Na quarta-feira, dia 10/9, o Brasil terá de explicar diante dos 47 países do Conselho de Direitos Humanos, em Genebra, por que suas prisões sofrem de ‘superlotação endêmica’, por que o acesso à Justiça ainda é ‘severamente deficiente’ e por que continua recorrendo ao encarceramento como regra, e não exceção, principalmente em nos casos de crimes leves e sem violência.
As acusações, que fazem parte de relatório do Grupo de Trabalho da ONU sobre prisão arbitrária, coincidem com o recrudescimento da violência em unidades prisionais de todo o País – como é o caso de Pedrinhas, no Maranhão, e da penitenciária de Cascavel, no Paraná.
O documento tornou-se público em julho, mas será oficialmente apresentado durante a 27a sessão do Conselho, que teve início hoje (8/9). Os especialistas do GT estiveram no Brasil entre os dias 18 e 28 de março de 2013 e visitaram sete locais de privação de liberdade em Brasília, Campo grande, Fortaleza, Rio de Janeiro e São Paulo – inclusive a controversa Unidade Experimental de Saúde, que abrigava, sem qualquer base legal, seis jovens oriundos da Fundação Casa.
“Há uma preocupante propensão a recorrer à privação de liberdade como primeira medida, em lugar de última, ao contrário do que estipulam os padrões internacionais de direitos humanos”, atestam os especialistas. “Políticas públicas ‘duras contra o crime’ criam uma tendência severa de encarceramento em massa, enquanto a maioria dos estados não têm capacidade ou estrutura para lidar com suas consequências.”
O Brasil possui desde 2010 uma Lei de Medidas Cautelares (12.403/11), que prevê penas alternativas para pessoas condenadas por crimes de menor potencial ofensivo. Para o GT, a norma não vem sendo aplicada de maneira satisfatória.
O relatório também critica a dependência institucional e a falta de recursos das defensorias públicas, a prisão compulsória indiscriminada de dependentes químicos, os recorrentes casos de tratamento cruel dos detentos e o uso excessivo da prisão provisória – condição de 41,8% dos presos do País, segundo dados de dezembro de 2012 do Ministério da Justiça.
Os especialistas fizeram críticas especialmente contundentes à Unidade Experimental de Saúde de São Paulo, que abriga seis jovens que já cumpriram medida socioeducativa na Fundação Casa. “O GT está preocupado com a falta de base legal para a prisão desses indivíduos, particularmente à luz do fato de que não há prazo claro para o fim de sua detenção. Também nos foi informado que nenhuma revisão efetiva de seus casos tem sido feita.”

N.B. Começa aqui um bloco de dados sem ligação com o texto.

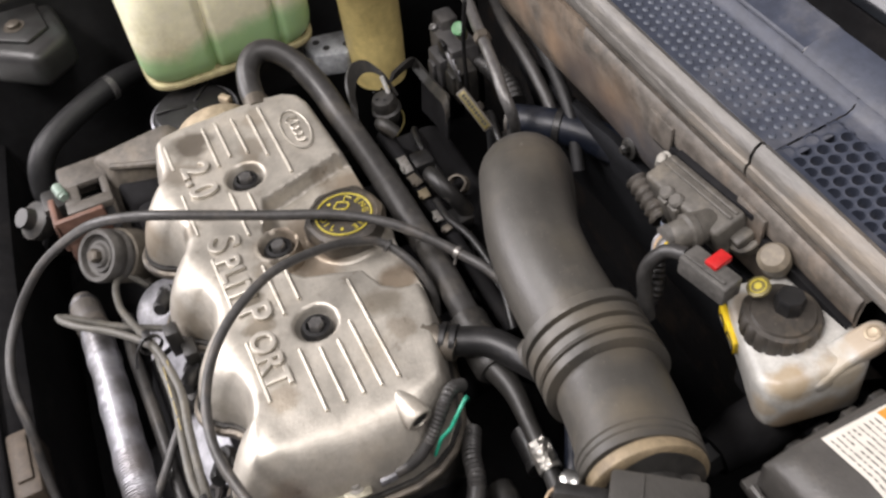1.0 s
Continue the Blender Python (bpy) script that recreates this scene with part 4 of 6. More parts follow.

Depois da apresentação do GT, a delegação do Brasil em Genebra terá de explicar o que pretende fazer para solucionar os problemas apontados no documento. Também terá de ouvir a posição de organizações de direitos humanos da sociedade civil, entre elas a Conectas, que farão pronunciamentos orais durante a audiência.
“O mundo quer saber por que, apesar dos recentes avanços sociais e do crescente protagonismo do Brasil no cenário internacional, ainda não conseguimos superar o estado de barbárie em nosso sistema prisional”, afirma Rafael Custódio, coordenador de Justiça da Conectas. “Aqui, por estar condicionado à divisão de poderes e à responsabilidade partilhada entre os estados, o debate sobre as prisões é fragmentado e politicamente instrumentalizado. Na ONU, teremos que responder por esse fracasso como País – o que nos obriga a pensar em soluções mais estruturais e profundas para o problema.”
Segundo dados de dezembro de 2012 do Ministério da Justiça, o Brasil possui uma população carcerária de 548 mil pessoas. É a quarta maior do mundo, atrás apenas de Estados Unidos, China e Rússia. O déficit de vagas supera as 230 mil.
A audiência será transmitida através do site da TV ONU.